Ils se sont prêtés avec délectation à la première transfusion sanguine que le pape avait secrètement organisée dans les basses fosses du Vatican et leurs corps mutilés en portent les stigmates ; à cheval avec les Maures, ils avaient tué des toros et leurs éventails chassent leurs souvenirs.

 

Chaque jour, ils revêtent leurs plus beaux atours qu’ils entretiennent avec la minutie des gens sans histoire ; ils n’en ont pas d’autres et s’attachent à garder à leurs vêtures le lustre des vies antérieures qui les ont menés pas plus loin que l’endroit où ils sont.

 

Ils ne peuvent plus marcher ; leurs jambes raides, leurs pieds de femme et leur dos brisés par les brodequins des geôles de Tamerlan leur interdisent de s’approcher des monstres venus du pays du Grand Fleuve.

 

Ils ont presque tout vu, mais ne savent rien.

 

Mais ils parlent.

 

De leurs bouches édentées qui baisaient jadis les noires Nubiennes, sortent des paroles au goût de miel, des sourates dont les trilles font honte aux rossignols de l’Alhambra et sortent aussi des chants mystérieux venus du Rajasthan.

 

Comme les poètes ou les magiciens, ils vivent dans les étoiles, haïssent le médiocre et la Terre ne suffit plus à leur imagination folle.

 

S’il est clair que dans son approche Maya Saura ne veut nullement raconter des histoires de toreros, il est évident qu’elle a cependant perçu les valeurs essentielles qui fondent le métier qui est le leur : la langueur abandonnée du corps que doit cependant maitriser la vigilance d’un esprit serein, l’importance d’une occupation juste de l’espace, la part laissée à l’imaginaire.

 

Ce changement de code de présentation qui fait sortir des sentiers battus les images traditionnelles du torero et qui peut surprendre l’aficionado, n’est pas innocent.

 

Car le regard esthétique de Maya Saura résonne aussi socialement.

 

En effet, traditionnellement associée à une image de jeunesse et de séduction, souvent lointaine, presque mythique, la représentation picturale du torero hors de l’arène s’inscrit d’ordinaire dans la typologie un peu simpliste de défilé de mode.

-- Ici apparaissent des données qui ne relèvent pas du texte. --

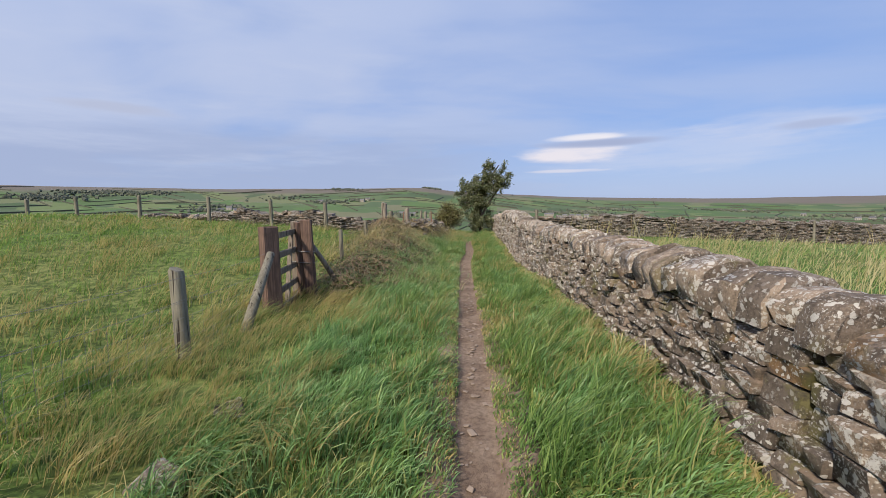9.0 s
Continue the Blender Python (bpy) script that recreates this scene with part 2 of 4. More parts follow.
def ground_material():
    m, g, geo = material("turf")
    p = geo.outputs["Position"]
    z = g.add("ShaderNodeSeparateXYZ", None, Vector=p).outputs[2]
    a = g.noise(p, 0.35, 5.0, 0.6)
    fine = g.noise(p, 9.0, 5.0, 0.7)
    near = g.mix(g.step(a, 0.4, 0.62), rgb(0.12, 0.20, 0.045), rgb(0.22, 0.23, 0.08))
    near = g.mix(g.step(fine, 0.62, 0.4), near, rgb(0.06, 0.085, 0.025))
    # enclosed fields of different greens across the valley, greyed to hint at distance haze
    flat = g.stretch(p, 1.0, 1.0, 0.0)
    cell = g.add("ShaderNodeTexVoronoi", {"feature": "F1", "distance": "CHEBYCHEV"}, Vector=flat, Scale=0.0085, Randomness=0.9)
    tone = g.add("ShaderNodeSeparateColor", None, Color=cell.outputs["Color"]).outputs[0]
    fields = g.ramp(tone, [(0.0, (0.066, 0.105, 0.055)), (0.25, (0.105, 0.185, 0.062)), (0.5, (0.085, 0.130, 0.072)), (0.75, (0.160, 0.215, 0.085)), (1.0, (0.185, 0.180, 0.115))])
    fields = g.mix(g.math("MULTIPLY", g.noise(flat, 0.03, 4.0, 0.6), 0.55), fields, rgb(0.10, 0.115, 0.072))
    # moor browns greyed as well: some distance haze is put into the colour
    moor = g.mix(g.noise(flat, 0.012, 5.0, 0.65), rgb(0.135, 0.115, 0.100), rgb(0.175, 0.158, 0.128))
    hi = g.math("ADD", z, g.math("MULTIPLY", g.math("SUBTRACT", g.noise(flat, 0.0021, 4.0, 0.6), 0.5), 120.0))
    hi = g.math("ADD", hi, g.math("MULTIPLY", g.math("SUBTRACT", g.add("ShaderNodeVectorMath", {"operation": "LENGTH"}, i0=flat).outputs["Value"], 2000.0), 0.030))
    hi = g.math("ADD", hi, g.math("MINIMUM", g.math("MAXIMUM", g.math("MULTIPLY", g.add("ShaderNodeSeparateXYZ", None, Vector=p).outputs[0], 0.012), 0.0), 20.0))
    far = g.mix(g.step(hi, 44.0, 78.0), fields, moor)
    dist = g.add("ShaderNodeVectorMath", {"operation": "LENGTH"}, i0=flat).outputs["Value"]
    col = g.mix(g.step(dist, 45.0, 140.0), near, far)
    finish(g, col, 0.95, fine, 0.5, 0.03, 0.1)
    return m


def soil_material():
    m, g, geo = material("trodden_soil")
    p = geo.outputs["Position"]
    a, b, c = g.noise(p, 3.0, 4.0, 0.6), g.noise(p, 38.0, 5.0, 0.7), g.noise(p, 160.0, 3.0, 0.6)
    col = g.mix(g.step(a, 0.35, 0.65), rgb(0.185, 0.130, 0.092), rgb(0.275, 0.205, 0.150))
    col = g.mix(g.step(b, 0.35, 0.62), g.mix(0.5, col, rgb(0.06, 0.04, 0.03)), col)
    col = g.mix(g.math("MULTIPLY", g.step(c, 0.62, 0.7), 0.5), col, rgb(0.38, 0.32, 0.25))
    finish(g, col, 0.95, g.math("ADD", b, g.math("MULTIPLY", c, 0.5)), 0.7, 0.015, 0.15)
    return m


def wood_material(name, light, dark, tar=None, grain=1.0, lean=0.5):
    """Upright weathered timber, with grain along z and, if asked, a tarred foot up to that height."""
    m, g, geo = material(name)
    p = geo.outputs["Position"]
    r = g.add("ShaderNodeObjectInfo").outputs["Random"]
    streak = g.noise(g.stretch(p, 60.0 * grain, 60.0 * grain, 2.6), 1.0, 5.0, 0.65)
    blot = g.noise(p, 5.0, 4.0, 0.6)
    crack = g.noise(g.stretch(p, 26.0 * grain, 26.0 * grain, 1.1), 1.0, 2.0, 0.5)
    col = g.mix(g.step(streak, 0.36, 0.64), rgb(*dark), rgb(*light))
    col = g.mix(g.math("MULTIPLY", g.step(blot, 0.45, 0.68), lean), col, rgb(*[c * 0.55 for c in dark]))
    col = g.mix(g.math("MULTIPLY", r, 0.35), col, rgb(light[0] * 1.1, light[1] * 1.1, light[2] * 1.12))
    if tar:
        fleck = g.noise(g.stretch(p, 42.0, 42.0, 9.0), 1.0, 5.0, 0.7)
        col = g.mix(g.math("MULTIPLY", g.step(fleck, 0.54, 0.60), 0.8), col, rgb(light[0] * 1.7, light[1] * 1.75, light[2] * 1.8))
        z = g.add("ShaderNodeSeparateXYZ", None, Vector=p).outputs[2]
        edge = g.math("ADD", z, g.math("MULTIPLY", g.math("SUBTRACT", g.noise(g.stretch(p, 18.0, 18.0, 1.3), 1.0, 4.0), 0.5), 1.5))
        col = g.mix(g.step(edge, tar + 0.25, tar - 0.35), col, rgb(0.007, 0.007, 0.009))
    col = g.mix(g.step(crack, 0.40, 0.33), col, rgb(0.03, 0.024, 0.018))
    finish(g, col, 0.8, g.math("ADD", streak, g.step(crack, 0.33, 0.42)), 0.6, 0.006, 0.25)
    return m


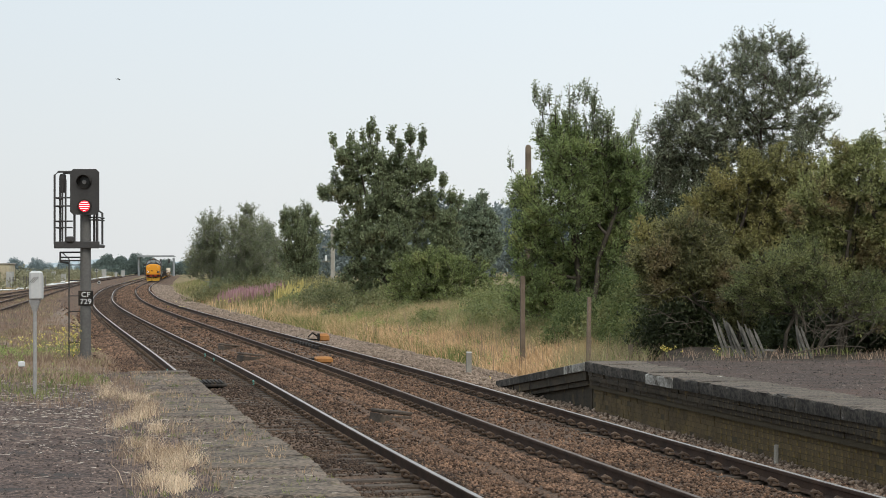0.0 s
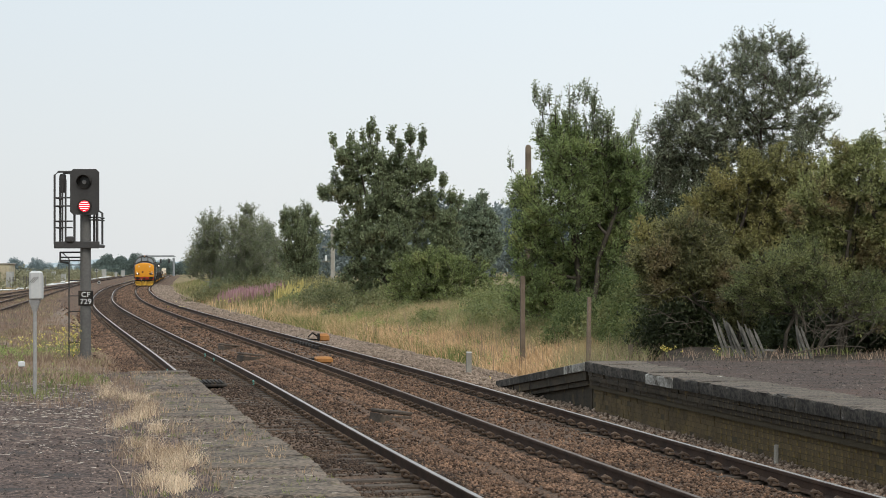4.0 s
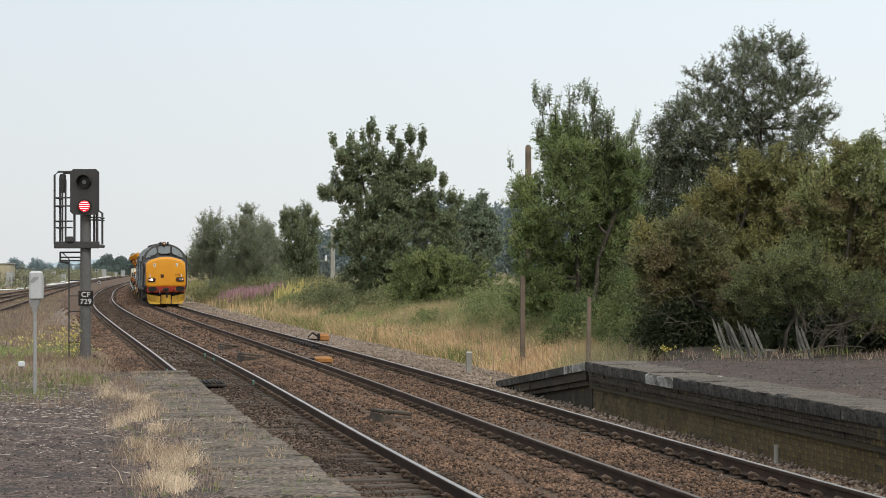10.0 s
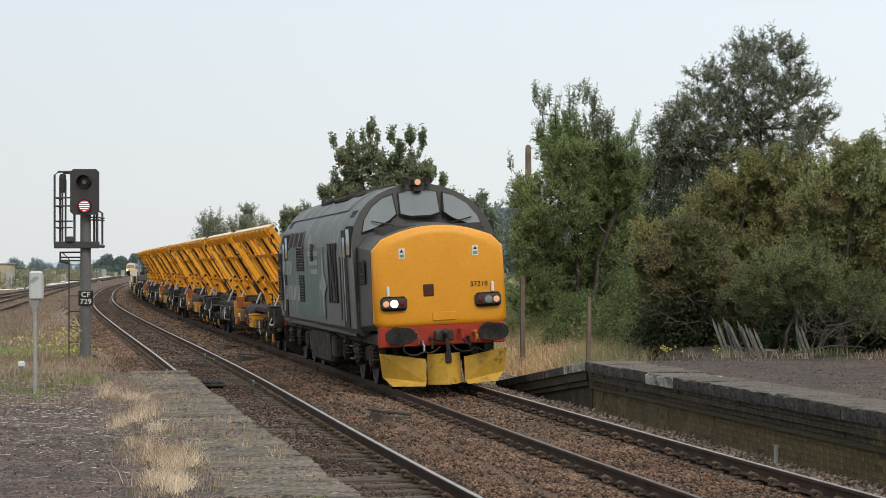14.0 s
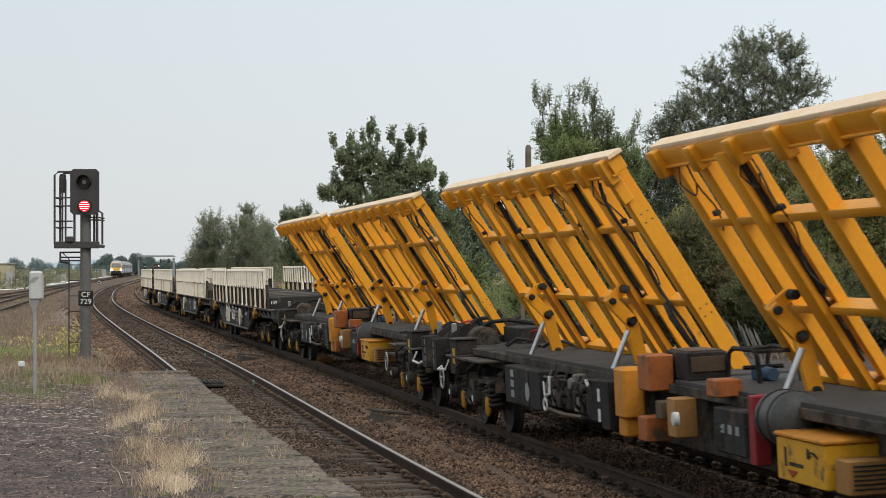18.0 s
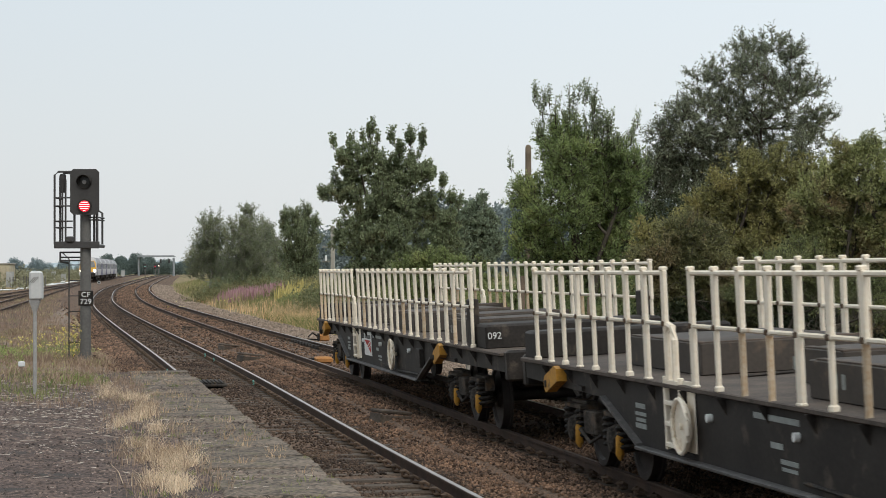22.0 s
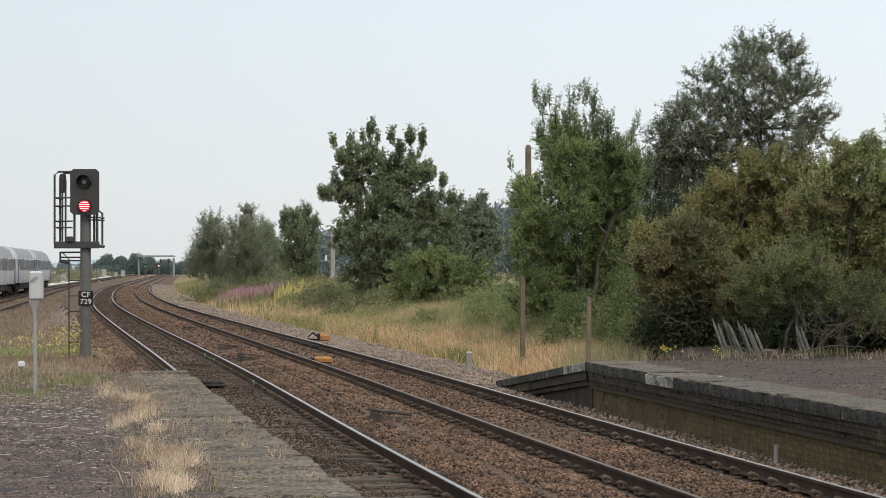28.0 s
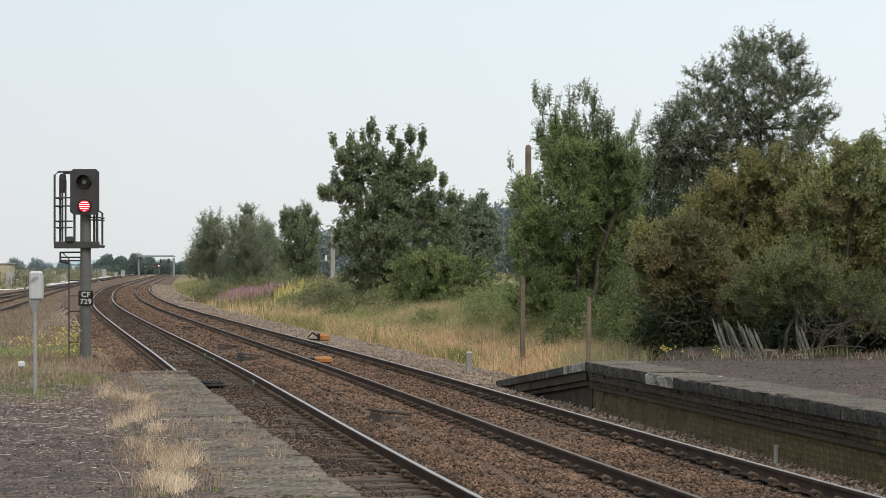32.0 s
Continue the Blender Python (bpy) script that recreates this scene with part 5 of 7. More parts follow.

Dans cette symbolique sans ancrage dans le quotidien, le torero comme le top-modèle est un pur objet de contemplation qui défile muet et sans relief sur des estrades lumineuses devant un parterre béat.

 

Ces personnages-là n’ont souvent rien à dire.

 

Le changement proposé par Maya Saura donne au torero une autre dimension : loin de son contexte traditionnel mais plus près de la complexité de la nature humaine, il en caricature les passions secrètes.

 

Aussi, même si le trait exagère quelquefois des composantes grotesques, il est indéniable que ces chimères théâtralement vêtues de lumières ont un langage.